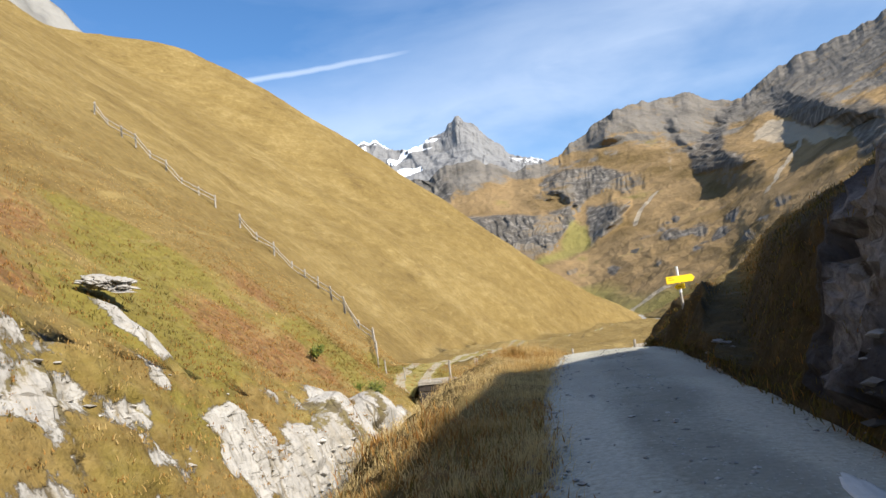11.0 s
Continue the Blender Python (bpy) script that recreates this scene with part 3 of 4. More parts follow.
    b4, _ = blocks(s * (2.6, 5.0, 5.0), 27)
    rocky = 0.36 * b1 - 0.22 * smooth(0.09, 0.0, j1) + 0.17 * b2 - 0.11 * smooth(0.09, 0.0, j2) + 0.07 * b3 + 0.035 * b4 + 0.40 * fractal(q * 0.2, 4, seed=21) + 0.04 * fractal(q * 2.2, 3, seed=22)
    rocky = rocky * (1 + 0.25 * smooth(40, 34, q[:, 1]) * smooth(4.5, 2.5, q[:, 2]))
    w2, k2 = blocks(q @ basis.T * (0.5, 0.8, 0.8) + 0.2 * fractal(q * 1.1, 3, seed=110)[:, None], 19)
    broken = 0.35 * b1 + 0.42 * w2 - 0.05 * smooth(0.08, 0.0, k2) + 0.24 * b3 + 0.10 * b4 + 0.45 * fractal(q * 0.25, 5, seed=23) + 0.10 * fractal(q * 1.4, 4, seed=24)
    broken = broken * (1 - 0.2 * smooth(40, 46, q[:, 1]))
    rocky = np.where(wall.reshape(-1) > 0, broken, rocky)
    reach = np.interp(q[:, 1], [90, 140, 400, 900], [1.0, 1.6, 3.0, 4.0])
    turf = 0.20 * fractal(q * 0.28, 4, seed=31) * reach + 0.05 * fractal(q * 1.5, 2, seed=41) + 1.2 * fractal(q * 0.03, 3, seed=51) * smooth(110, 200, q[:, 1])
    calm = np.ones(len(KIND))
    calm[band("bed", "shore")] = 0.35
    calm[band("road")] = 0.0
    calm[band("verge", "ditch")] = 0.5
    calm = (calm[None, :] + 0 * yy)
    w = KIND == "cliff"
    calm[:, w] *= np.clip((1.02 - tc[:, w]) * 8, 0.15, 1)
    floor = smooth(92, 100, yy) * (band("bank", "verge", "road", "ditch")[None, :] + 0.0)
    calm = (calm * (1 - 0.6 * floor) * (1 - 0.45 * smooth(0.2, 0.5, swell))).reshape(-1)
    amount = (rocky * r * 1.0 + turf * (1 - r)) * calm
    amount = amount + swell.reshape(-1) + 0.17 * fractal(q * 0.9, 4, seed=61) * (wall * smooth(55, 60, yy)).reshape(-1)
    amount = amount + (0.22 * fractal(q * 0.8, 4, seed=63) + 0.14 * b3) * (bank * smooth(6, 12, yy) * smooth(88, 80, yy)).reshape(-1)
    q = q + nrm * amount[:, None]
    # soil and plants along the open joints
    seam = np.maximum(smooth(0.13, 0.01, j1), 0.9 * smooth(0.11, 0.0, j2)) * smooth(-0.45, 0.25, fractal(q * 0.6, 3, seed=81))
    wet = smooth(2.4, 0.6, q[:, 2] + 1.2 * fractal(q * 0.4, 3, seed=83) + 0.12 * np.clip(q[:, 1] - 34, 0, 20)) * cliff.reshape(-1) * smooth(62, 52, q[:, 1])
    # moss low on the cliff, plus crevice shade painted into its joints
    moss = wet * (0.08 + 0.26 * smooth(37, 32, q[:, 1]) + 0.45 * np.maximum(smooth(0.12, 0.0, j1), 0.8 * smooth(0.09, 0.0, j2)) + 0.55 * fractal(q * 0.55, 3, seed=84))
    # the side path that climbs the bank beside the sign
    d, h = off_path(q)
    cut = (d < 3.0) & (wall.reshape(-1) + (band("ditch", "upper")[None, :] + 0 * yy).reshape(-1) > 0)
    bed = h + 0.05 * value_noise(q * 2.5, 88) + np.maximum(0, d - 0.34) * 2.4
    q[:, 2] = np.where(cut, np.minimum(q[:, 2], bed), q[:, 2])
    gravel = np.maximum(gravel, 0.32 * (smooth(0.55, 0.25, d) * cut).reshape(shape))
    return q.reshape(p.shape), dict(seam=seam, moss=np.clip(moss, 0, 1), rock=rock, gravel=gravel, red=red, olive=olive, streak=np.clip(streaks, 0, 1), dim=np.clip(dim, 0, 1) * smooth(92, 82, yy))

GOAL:
Reproduce the material in full, word for word, and omit the pictures.

TASK RESULT:
11.0 s
Continue the Blender Python (bpy) script that recreates this scene with part 3 of 4. More parts follow.
    b4, _ = blocks(s * (2.6, 5.0, 5.0), 27)
    rocky = 0.36 * b1 - 0.22 * smooth(0.09, 0.0, j1) + 0.17 * b2 - 0.11 * smooth(0.09, 0.0, j2) + 0.07 * b3 + 0.035 * b4 + 0.40 * fractal(q * 0.2, 4, seed=21) + 0.04 * fractal(q * 2.2, 3, seed=22)
    rocky = rocky * (1 + 0.25 * smooth(40, 34, q[:, 1]) * smooth(4.5, 2.5, q[:, 2]))
    w2, k2 = blocks(q @ basis.T * (0.5, 0.8, 0.8) + 0.2 * fractal(q * 1.1, 3, seed=110)[:, None], 19)
    broken = 0.35 * b1 + 0.42 * w2 - 0.05 * smooth(0.08, 0.0, k2) + 0.24 * b3 + 0.10 * b4 + 0.45 * fractal(q * 0.25, 5, seed=23) + 0.10 * fractal(q * 1.4, 4, seed=24)
    broken = broken * (1 - 0.2 * smooth(40, 46, q[:, 1]))
    rocky = np.where(wall.reshape(-1) > 0, broken, rocky)
    reach = np.interp(q[:, 1], [90, 140, 400, 900], [1.0, 1.6, 3.0, 4.0])
    turf = 0.20 * fractal(q * 0.28, 4, seed=31) * reach + 0.05 * fractal(q * 1.5, 2, seed=41) + 1.2 * fractal(q * 0.03, 3, seed=51) * smooth(110, 200, q[:, 1])
    calm = np.ones(len(KIND))
    calm[band("bed", "shore")] = 0.35
    calm[band("road")] = 0.0
    calm[band("verge", "ditch")] = 0.5
    calm = (calm[None, :] + 0 * yy)
    w = KIND == "cliff"
    calm[:, w] *= np.clip((1.02 - tc[:, w]) * 8, 0.15, 1)
    floor = smooth(92, 100, yy) * (band("bank", "verge", "road", "ditch")[None, :] + 0.0)
    calm = (calm * (1 - 0.6 * floor) * (1 - 0.45 * smooth(0.2, 0.5, swell))).reshape(-1)
    amount = (rocky * r * 1.0 + turf * (1 - r)) * calm
    amount = amount + swell.reshape(-1) + 0.17 * fractal(q * 0.9, 4, seed=61) * (wall * smooth(55, 60, yy)).reshape(-1)
    amount = amount + (0.22 * fractal(q * 0.8, 4, seed=63) + 0.14 * b3) * (bank * smooth(6, 12, yy) * smooth(88, 80, yy)).reshape(-1)
    q = q + nrm * amount[:, None]
    # soil and plants along the open joints
    seam = np.maximum(smooth(0.13, 0.01, j1), 0.9 * smooth(0.11, 0.0, j2)) * smooth(-0.45, 0.25, fractal(q * 0.6, 3, seed=81))
    wet = smooth(2.4, 0.6, q[:, 2] + 1.2 * fractal(q * 0.4, 3, seed=83) + 0.12 * np.clip(q[:, 1] - 34, 0, 20)) * cliff.reshape(-1) * smooth(62, 52, q[:, 1])
    # moss low on the cliff, plus crevice shade painted into its joints
    moss = wet * (0.08 + 0.26 * smooth(37, 32, q[:, 1]) + 0.45 * np.maximum(smooth(0.12, 0.0, j1), 0.8 * smooth(0.09, 0.0, j2)) + 0.55 * fractal(q * 0.55, 3, seed=84))
    # the side path that climbs the bank beside the sign
    d, h = off_path(q)
    cut = (d < 3.0) & (wall.reshape(-1) + (band("ditch", "upper")[None, :] + 0 * yy).reshape(-1) > 0)
    bed = h + 0.05 * value_noise(q * 2.5, 88) + np.maximum(0, d - 0.34) * 2.4
    q[:, 2] = np.where(cut, np.minimum(q[:, 2], bed), q[:, 2])
    gravel = np.maximum(gravel, 0.32 * (smooth(0.55, 0.25, d) * cut).reshape(shape))
    return q.reshape(p.shape), dict(seam=seam, moss=np.clip(moss, 0, 1), rock=rock, gravel=gravel, red=red, olive=olive, streak=np.clip(streaks, 0, 1), dim=np.clip(dim, 0, 1) * smooth(92, 82, yy))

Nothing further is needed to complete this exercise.